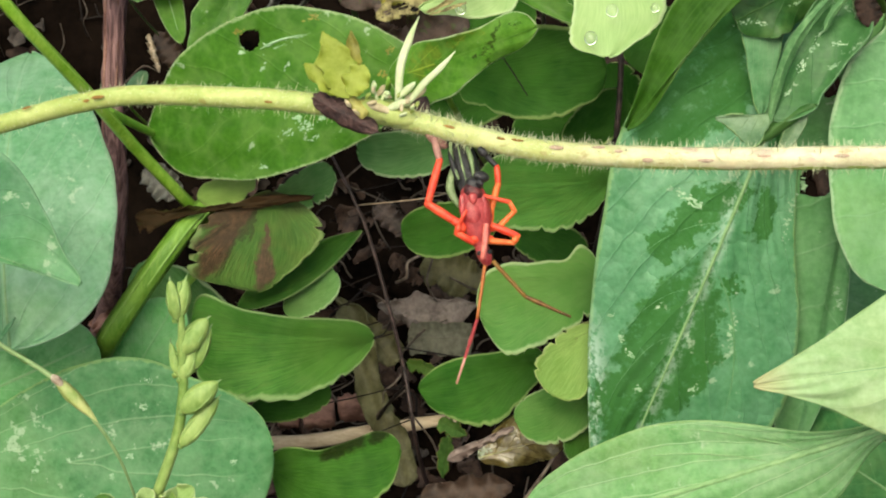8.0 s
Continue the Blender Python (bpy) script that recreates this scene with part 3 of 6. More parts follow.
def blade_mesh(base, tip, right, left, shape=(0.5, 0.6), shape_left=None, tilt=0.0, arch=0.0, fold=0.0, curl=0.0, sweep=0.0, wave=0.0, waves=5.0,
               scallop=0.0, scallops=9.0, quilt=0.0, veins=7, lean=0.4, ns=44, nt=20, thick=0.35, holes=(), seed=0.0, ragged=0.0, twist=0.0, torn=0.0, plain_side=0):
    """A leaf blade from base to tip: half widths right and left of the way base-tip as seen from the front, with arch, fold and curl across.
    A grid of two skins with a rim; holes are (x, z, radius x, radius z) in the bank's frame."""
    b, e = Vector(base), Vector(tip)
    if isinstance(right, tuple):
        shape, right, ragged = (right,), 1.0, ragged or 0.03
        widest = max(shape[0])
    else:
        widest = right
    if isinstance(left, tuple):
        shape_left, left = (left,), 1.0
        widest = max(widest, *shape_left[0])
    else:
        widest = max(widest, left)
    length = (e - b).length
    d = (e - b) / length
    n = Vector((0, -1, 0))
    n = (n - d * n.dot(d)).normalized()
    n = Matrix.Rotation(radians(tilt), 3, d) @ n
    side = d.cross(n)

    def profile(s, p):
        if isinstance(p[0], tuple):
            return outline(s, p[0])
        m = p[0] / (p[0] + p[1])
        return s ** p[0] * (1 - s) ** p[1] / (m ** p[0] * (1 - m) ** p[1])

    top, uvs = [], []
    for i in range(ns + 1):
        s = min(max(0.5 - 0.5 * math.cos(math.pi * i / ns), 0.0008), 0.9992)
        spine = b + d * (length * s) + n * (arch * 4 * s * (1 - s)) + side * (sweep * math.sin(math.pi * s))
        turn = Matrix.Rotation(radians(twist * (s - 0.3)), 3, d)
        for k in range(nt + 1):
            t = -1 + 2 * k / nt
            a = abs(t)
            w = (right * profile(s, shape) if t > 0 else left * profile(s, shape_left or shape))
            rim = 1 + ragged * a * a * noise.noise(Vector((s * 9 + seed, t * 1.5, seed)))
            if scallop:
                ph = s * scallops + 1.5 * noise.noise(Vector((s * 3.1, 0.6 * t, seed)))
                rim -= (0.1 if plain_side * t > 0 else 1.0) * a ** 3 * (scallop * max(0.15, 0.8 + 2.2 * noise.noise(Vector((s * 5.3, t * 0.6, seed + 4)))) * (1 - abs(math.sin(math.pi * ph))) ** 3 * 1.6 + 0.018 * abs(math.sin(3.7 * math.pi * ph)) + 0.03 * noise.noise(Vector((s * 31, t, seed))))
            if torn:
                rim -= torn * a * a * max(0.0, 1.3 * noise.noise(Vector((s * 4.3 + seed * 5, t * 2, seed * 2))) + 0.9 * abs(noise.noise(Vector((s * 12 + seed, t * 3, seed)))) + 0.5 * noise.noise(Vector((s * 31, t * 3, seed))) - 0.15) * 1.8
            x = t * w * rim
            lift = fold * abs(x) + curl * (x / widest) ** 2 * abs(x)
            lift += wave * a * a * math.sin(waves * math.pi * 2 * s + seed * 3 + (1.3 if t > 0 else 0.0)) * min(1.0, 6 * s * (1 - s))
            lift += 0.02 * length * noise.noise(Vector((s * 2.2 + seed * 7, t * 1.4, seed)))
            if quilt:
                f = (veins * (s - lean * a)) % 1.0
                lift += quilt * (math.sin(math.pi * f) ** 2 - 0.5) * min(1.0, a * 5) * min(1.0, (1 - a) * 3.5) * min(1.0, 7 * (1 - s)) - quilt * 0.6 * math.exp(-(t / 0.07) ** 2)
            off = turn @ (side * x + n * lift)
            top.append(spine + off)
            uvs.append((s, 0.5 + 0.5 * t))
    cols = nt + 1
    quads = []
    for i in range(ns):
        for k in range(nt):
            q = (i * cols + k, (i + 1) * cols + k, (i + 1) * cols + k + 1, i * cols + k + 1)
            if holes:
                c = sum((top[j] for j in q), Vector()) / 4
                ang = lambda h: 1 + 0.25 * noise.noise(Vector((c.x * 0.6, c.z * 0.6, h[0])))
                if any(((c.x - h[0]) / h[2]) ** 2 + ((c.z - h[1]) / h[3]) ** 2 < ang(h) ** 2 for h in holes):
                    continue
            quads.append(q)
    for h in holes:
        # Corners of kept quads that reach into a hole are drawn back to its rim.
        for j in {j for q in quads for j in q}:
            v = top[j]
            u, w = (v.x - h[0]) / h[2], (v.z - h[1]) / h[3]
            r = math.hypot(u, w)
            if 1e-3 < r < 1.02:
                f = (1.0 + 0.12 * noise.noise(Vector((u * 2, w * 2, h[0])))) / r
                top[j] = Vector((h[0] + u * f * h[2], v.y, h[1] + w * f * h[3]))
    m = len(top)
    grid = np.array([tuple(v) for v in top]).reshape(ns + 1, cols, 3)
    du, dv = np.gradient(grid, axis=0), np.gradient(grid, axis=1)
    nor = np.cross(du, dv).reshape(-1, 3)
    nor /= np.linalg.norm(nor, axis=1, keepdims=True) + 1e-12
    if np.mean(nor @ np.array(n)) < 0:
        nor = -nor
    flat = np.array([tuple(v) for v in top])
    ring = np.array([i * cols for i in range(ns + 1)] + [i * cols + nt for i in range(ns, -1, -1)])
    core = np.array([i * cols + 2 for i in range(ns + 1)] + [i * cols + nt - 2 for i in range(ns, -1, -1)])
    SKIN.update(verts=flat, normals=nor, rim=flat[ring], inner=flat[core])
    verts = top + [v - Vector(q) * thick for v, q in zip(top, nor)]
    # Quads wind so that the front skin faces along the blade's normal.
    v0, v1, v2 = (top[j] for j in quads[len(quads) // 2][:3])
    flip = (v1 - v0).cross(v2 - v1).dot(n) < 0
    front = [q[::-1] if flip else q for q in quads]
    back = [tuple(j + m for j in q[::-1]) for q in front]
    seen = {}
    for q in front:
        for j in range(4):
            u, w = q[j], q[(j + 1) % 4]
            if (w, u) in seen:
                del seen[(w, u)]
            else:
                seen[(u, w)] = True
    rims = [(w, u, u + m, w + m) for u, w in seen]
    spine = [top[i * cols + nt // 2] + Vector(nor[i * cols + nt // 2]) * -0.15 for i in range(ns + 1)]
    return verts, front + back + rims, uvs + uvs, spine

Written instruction
Leave the pictures out and copy the rest of the data exactly.

Solution to the problem
8.0 s
Continue the Blender Python (bpy) script that recreates this scene with part 3 of 6. More parts follow.
def blade_mesh(base, tip, right, left, shape=(0.5, 0.6), shape_left=None, tilt=0.0, arch=0.0, fold=0.0, curl=0.0, sweep=0.0, wave=0.0, waves=5.0,
               scallop=0.0, scallops=9.0, quilt=0.0, veins=7, lean=0.4, ns=44, nt=20, thick=0.35, holes=(), seed=0.0, ragged=0.0, twist=0.0, torn=0.0, plain_side=0):
    """A leaf blade from base to tip: half widths right and left of the way base-tip as seen from the front, with arch, fold and curl across.
    A grid of two skins with a rim; holes are (x, z, radius x, radius z) in the bank's frame."""
    b, e = Vector(base), Vector(tip)
    if isinstance(right, tuple):
        shape, right, ragged = (right,), 1.0, ragged or 0.03
        widest = max(shape[0])
    else:
        widest = right
    if isinstance(left, tuple):
        shape_left, left = (left,), 1.0
        widest = max(widest, *shape_left[0])
    else:
        widest = max(widest, left)
    length = (e - b).length
    d = (e - b) / length
    n = Vector((0, -1, 0))
    n = (n - d * n.dot(d)).normalized()
    n = Matrix.Rotation(radians(tilt), 3, d) @ n
    side = d.cross(n)

    def profile(s, p):
        if isinstance(p[0], tuple):
            return outline(s, p[0])
        m = p[0] / (p[0] + p[1])
        return s ** p[0] * (1 - s) ** p[1] / (m ** p[0] * (1 - m) ** p[1])

    top, uvs = [], []
    for i in range(ns + 1):
        s = min(max(0.5 - 0.5 * math.cos(math.pi * i / ns), 0.0008), 0.9992)
        spine = b + d * (length * s) + n * (arch * 4 * s * (1 - s)) + side * (sweep * math.sin(math.pi * s))
        turn = Matrix.Rotation(radians(twist * (s - 0.3)), 3, d)
        for k in range(nt + 1):
            t = -1 + 2 * k / nt
            a = abs(t)
            w = (right * profile(s, shape) if t > 0 else left * profile(s, shape_left or shape))
            rim = 1 + ragged * a * a * noise.noise(Vector((s * 9 + seed, t * 1.5, seed)))
            if scallop:
                ph = s * scallops + 1.5 * noise.noise(Vector((s * 3.1, 0.6 * t, seed)))
                rim -= (0.1 if plain_side * t > 0 else 1.0) * a ** 3 * (scallop * max(0.15, 0.8 + 2.2 * noise.noise(Vector((s * 5.3, t * 0.6, seed + 4)))) * (1 - abs(math.sin(math.pi * ph))) ** 3 * 1.6 + 0.018 * abs(math.sin(3.7 * math.pi * ph)) + 0.03 * noise.noise(Vector((s * 31, t, seed))))
            if torn:
                rim -= torn * a * a * max(0.0, 1.3 * noise.noise(Vector((s * 4.3 + seed * 5, t * 2, seed * 2))) + 0.9 * abs(noise.noise(Vector((s * 12 + seed, t * 3, seed)))) + 0.5 * noise.noise(Vector((s * 31, t * 3, seed))) - 0.15) * 1.8
            x = t * w * rim
            lift = fold * abs(x) + curl * (x / widest) ** 2 * abs(x)
            lift += wave * a * a * math.sin(waves * math.pi * 2 * s + seed * 3 + (1.3 if t > 0 else 0.0)) * min(1.0, 6 * s * (1 - s))
            lift += 0.02 * length * noise.noise(Vector((s * 2.2 + seed * 7, t * 1.4, seed)))
            if quilt:
                f = (veins * (s - lean * a)) % 1.0
                lift += quilt * (math.sin(math.pi * f) ** 2 - 0.5) * min(1.0, a * 5) * min(1.0, (1 - a) * 3.5) * min(1.0, 7 * (1 - s)) - quilt * 0.6 * math.exp(-(t / 0.07) ** 2)
            off = turn @ (side * x + n * lift)
            top.append(spine + off)
            uvs.append((s, 0.5 + 0.5 * t))
    cols = nt + 1
    quads = []
    for i in range(ns):
        for k in range(nt):
            q = (i * cols + k, (i + 1) * cols + k, (i + 1) * cols + k + 1, i * cols + k + 1)
            if holes:
                c = sum((top[j] for j in q), Vector()) / 4
                ang = lambda h: 1 + 0.25 * noise.noise(Vector((c.x * 0.6, c.z * 0.6, h[0])))
                if any(((c.x - h[0]) / h[2]) ** 2 + ((c.z - h[1]) / h[3]) ** 2 < ang(h) ** 2 for h in holes):
                    continue
            quads.append(q)
    for h in holes:
        # Corners of kept quads that reach into a hole are drawn back to its rim.
        for j in {j for q in quads for j in q}:
            v = top[j]
            u, w = (v.x - h[0]) / h[2], (v.z - h[1]) / h[3]
            r = math.hypot(u, w)
            if 1e-3 < r < 1.02:
                f = (1.0 + 0.12 * noise.noise(Vector((u * 2, w * 2, h[0])))) / r
                top[j] = Vector((h[0] + u * f * h[2], v.y, h[1] + w * f * h[3]))
    m = len(top)
    grid = np.array([tuple(v) for v in top]).reshape(ns + 1, cols, 3)
    du, dv = np.gradient(grid, axis=0), np.gradient(grid, axis=1)
    nor = np.cross(du, dv).reshape(-1, 3)
    nor /= np.linalg.norm(nor, axis=1, keepdims=True) + 1e-12
    if np.mean(nor @ np.array(n)) < 0:
        nor = -nor
    flat = np.array([tuple(v) for v in top])
    ring = np.array([i * cols for i in range(ns + 1)] + [i * cols + nt for i in range(ns, -1, -1)])
    core = np.array([i * cols + 2 for i in range(ns + 1)] + [i * cols + nt - 2 for i in range(ns, -1, -1)])
    SKIN.update(verts=flat, normals=nor, rim=flat[ring], inner=flat[core])
    verts = top + [v - Vector(q) * thick for v, q in zip(top, nor)]
    # Quads wind so that the front skin faces along the blade's normal.
    v0, v1, v2 = (top[j] for j in quads[len(quads) // 2][:3])
    flip = (v1 - v0).cross(v2 - v1).dot(n) < 0
    front = [q[::-1] if flip else q for q in quads]
    back = [tuple(j + m for j in q[::-1]) for q in front]
    seen = {}
    for q in front:
        for j in range(4):
            u, w = q[j], q[(j + 1) % 4]
            if (w, u) in seen:
                del seen[(w, u)]
            else:
                seen[(u, w)] = True
    rims = [(w, u, u + m, w + m) for u, w in seen]
    spine = [top[i * cols + nt // 2] + Vector(nor[i * cols + nt // 2]) * -0.15 for i in range(ns + 1)]
    return verts, front + back + rims, uvs + uvs, spine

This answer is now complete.